Bonjour,
Pour le plaisir de revoir Ricky JAY et Juan TAMARIZ à l’œuvre avec deux variations sur un même thème : une spectatrice va jouer sa bonne fortune selon que des cartes aléatoirement tirées du jeu sont rouges ou noires.
Dans le cas de Ricky JAY on voit comment un effet plutôt banal et dénué intrinsèquement de sens est placé dans un contexte correspondant idéalement à son personnage : celui du jeu de cartes et d'argent, discipline où le personnage de Ricky JAY est connu du public pour être un habile falsificateur (et le script a bien le soin de le rappeler dès l'entame de la routine - remarque au passage : c'est aussi là une motivation habile au tirage des cartes trois par trois, ou quand une marque d’honnêteté supposée n'en camoufle que mieux la méthode).
La routine en deux phases (la 1re sur une idée de Dai VERNON enchaînée sur le classique OTW de CURRY, mais ici pour une fois bien contextualisé) construit une sorte de crescendo de l'excès : c'est par ce que la déveine de la spectatrice est à ce point systématique, que se construisent, et l'humour de la saynète, et l'habilité sous-jacente de Ricky JAY aux cartes.

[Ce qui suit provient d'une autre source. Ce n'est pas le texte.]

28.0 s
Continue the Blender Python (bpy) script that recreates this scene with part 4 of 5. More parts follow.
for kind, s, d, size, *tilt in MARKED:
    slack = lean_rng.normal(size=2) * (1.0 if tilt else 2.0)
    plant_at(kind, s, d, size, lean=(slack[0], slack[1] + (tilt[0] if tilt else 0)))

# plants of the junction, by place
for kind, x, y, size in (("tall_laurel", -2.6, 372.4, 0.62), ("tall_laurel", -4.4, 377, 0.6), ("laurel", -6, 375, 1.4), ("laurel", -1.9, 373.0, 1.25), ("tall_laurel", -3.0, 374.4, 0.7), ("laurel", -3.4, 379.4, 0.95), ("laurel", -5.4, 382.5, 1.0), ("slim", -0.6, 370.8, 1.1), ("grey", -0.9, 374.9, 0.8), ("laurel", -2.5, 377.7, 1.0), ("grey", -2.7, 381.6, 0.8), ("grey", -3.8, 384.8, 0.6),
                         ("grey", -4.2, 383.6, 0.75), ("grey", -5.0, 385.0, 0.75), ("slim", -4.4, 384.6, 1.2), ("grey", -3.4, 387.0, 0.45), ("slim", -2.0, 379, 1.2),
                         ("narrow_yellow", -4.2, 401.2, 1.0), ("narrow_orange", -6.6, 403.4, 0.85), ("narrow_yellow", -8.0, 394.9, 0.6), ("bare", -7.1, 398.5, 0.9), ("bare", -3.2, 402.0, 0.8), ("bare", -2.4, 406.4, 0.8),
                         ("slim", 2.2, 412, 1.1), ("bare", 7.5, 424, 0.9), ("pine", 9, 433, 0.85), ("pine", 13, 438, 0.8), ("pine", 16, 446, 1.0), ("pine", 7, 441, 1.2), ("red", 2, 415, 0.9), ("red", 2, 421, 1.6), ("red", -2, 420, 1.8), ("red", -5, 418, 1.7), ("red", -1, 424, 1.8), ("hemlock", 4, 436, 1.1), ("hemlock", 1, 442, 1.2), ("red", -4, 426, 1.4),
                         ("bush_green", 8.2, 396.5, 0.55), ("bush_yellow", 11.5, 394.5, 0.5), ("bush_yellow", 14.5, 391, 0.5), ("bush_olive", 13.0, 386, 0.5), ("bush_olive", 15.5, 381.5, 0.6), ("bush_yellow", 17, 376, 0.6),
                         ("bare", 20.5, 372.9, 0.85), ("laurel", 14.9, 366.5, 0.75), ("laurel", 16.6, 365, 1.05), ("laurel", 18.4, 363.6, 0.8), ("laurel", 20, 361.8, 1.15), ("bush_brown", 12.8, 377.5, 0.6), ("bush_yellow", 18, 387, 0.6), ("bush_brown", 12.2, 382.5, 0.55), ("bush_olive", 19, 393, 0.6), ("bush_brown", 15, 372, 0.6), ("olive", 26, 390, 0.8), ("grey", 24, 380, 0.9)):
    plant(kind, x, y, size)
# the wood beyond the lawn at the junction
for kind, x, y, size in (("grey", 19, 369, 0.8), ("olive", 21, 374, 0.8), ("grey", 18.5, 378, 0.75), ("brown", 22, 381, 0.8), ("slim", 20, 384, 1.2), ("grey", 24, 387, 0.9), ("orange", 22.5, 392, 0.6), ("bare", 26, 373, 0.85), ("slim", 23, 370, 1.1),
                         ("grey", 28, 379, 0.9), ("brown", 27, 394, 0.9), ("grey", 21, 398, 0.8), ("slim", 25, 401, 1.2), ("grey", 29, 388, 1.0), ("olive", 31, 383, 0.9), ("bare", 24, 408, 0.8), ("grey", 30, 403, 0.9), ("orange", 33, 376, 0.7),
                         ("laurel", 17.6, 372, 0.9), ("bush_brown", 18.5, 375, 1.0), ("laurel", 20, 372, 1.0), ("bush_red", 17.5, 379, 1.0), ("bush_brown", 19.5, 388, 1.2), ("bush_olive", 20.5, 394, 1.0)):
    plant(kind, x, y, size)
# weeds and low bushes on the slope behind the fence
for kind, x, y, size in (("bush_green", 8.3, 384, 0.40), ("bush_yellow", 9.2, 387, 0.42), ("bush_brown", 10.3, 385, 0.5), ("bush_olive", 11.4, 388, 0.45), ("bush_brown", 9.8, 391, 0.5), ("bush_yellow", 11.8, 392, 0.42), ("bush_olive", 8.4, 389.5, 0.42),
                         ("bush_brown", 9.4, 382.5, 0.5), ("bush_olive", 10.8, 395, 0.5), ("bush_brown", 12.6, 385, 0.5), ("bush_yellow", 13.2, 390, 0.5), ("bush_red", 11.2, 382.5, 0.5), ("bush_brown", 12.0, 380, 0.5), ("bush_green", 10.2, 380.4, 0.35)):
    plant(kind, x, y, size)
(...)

Là où un esprit de mentaliste aurait essaimé sans doute une ou deux réussites par-ci, par-là, question d'accroitre la crédibilité de l'aléa l'ensemble, c’est bien au contraire cet excès dans l'échec qui ici fait que le public à la fois :
1) infère que Ricky JAY "a bien dû faire quelque chose" ; sans mention explicite dans le script d'une quelconque tricherie de sa part, sans démonstration aucune d'habilité, ni fioriture quelconque surtout : voire même comment le magicien guide la spectatrice dans son mélange "basique" des cartes ; et le ton suave, et la rythmique impeccable de la présentation, catalysent encore plus ce sentiment du public que ce diable de Ricky JAY est définitivement expert en subterfuges et artifices.

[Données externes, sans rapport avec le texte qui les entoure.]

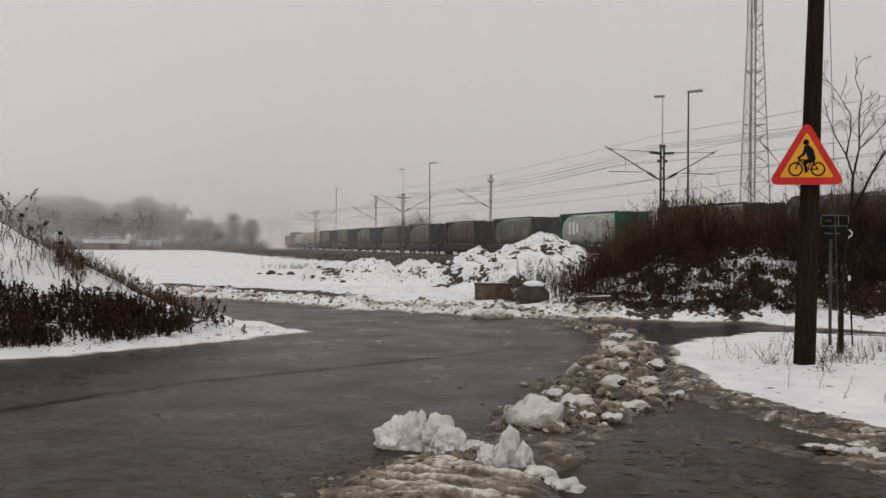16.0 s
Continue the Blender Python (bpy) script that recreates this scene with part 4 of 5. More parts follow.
def tank_wagon():
    ob = thing("tank_wagon", pose(0, 0, RAIL_TOP), "dusty beige bulk tank wagon with rounded ends", "tank wagon", "wagons of the train")
    part("frame", Geo().box(0, 0, 1.1, 16.4, 2.4, 0.28), M_UNDER, ob, bevel=0.03)
    def hoop(x, r):
        return [(x, r * math.cos(a), 2.4 + r * math.sin(a)) for a in np.linspace(0, 2 * math.pi, 28, endpoint=False)]
    part("tank", Geo().sweep([hoop(x, 1.42) for x in (-6.75, -3.0, 0, 3.0, 6.75)]), M_BEIGE, ob, smooth=True)
    for e in (-1, 1):
        end = part("tank_end", Geo().sweep([hoop(e * x, r) for x, r in ((6.73, 1.4), (6.81, 1.36), (6.95, 1.15), (7.05, 0.8), (7.09, 0.3))]), M_TANKEND, ob, smooth=True)
        part("end_hub", Geo().tube((e * 7.05, 0, 2.4), (e * 7.16, 0, 2.4), 0.2, 0.18, 12), M_UNDER, end)
        for w in (0.5, 2.1, 3.7, 5.3):
            part("end_stay", Geo().tube((e * 7.11, 0.2 * math.cos(w), 2.4 + 0.2 * math.sin(w)), (e * 6.95, 1.2 * math.cos(w), 2.4 + 1.2 * math.sin(w)), 0.03, 0.03, 5), M_UNDER, end)
        part("end_railing", Geo().line([(e * 8.1, -1.2, 1.2), (e * 8.1, -1.2, 2.2), (e * 8.1, 1.2, 2.2), (e * 8.1, 1.2, 1.2)], 0.03, 5).line([(e * 8.1, -1.2, 1.7), (e * 8.1, 1.2, 1.7)], 0.025, 5), M_WHITE, ob)
        part("saddle", Geo().box(e * 5.0, 0, 1.25, 0.9, 2.3, 0.5), M_UNDER, ob)
    part("walkway", Geo().box(0, 0, 3.86, 11.6, 0.7, 0.05), M_UNDER, ob)
    for x in (-4.5, 0, 4.5):
        part("hatch", Geo().tube((x, 0, 3.75), (x, 0, 3.98), 0.28, 0.28, 12), M_BEIGE, ob)
    for x in (-6.65, -2.2, 2.2, 6.65):
        part("tank_band", Geo().sweep([hoop(x + d, 1.445) for d in (-0.06, 0.06)]), M_BEIGE, ob)
    part("ladder", Geo().box(-7.3, 0.4, 2.4, 0.04, 0.04, 2.8).box(-7.3, -0.1, 2.4, 0.04, 0.04, 2.8), M_UNDER, ob)
    for x in (-5.6, 5.6):
        bogie(ob, x)
    for s in (-1, 1):
        buffers(ob, 8.2 * s, s)
    return ob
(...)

2) éprouve de l'empathie pour l’infortunée spectatrice à la malchance décidément suspecte (d'autant que Ricky JAY a bien soin que de l’argent soit explicitement, visuellement, en jeu ce qui amplifie encore l'effet d'identification du public à la spectatrice, victime bien innocente d'un charmant tricheur).
Parvenir à ce maximum de divertissement avec une présentation toute entière bâtie sur un bras de fer autour d'un jeu, avec qui-plus-est le parti-pris d'une défaite totale de la spectatrice n'est vraiment pas donné à tout le monde !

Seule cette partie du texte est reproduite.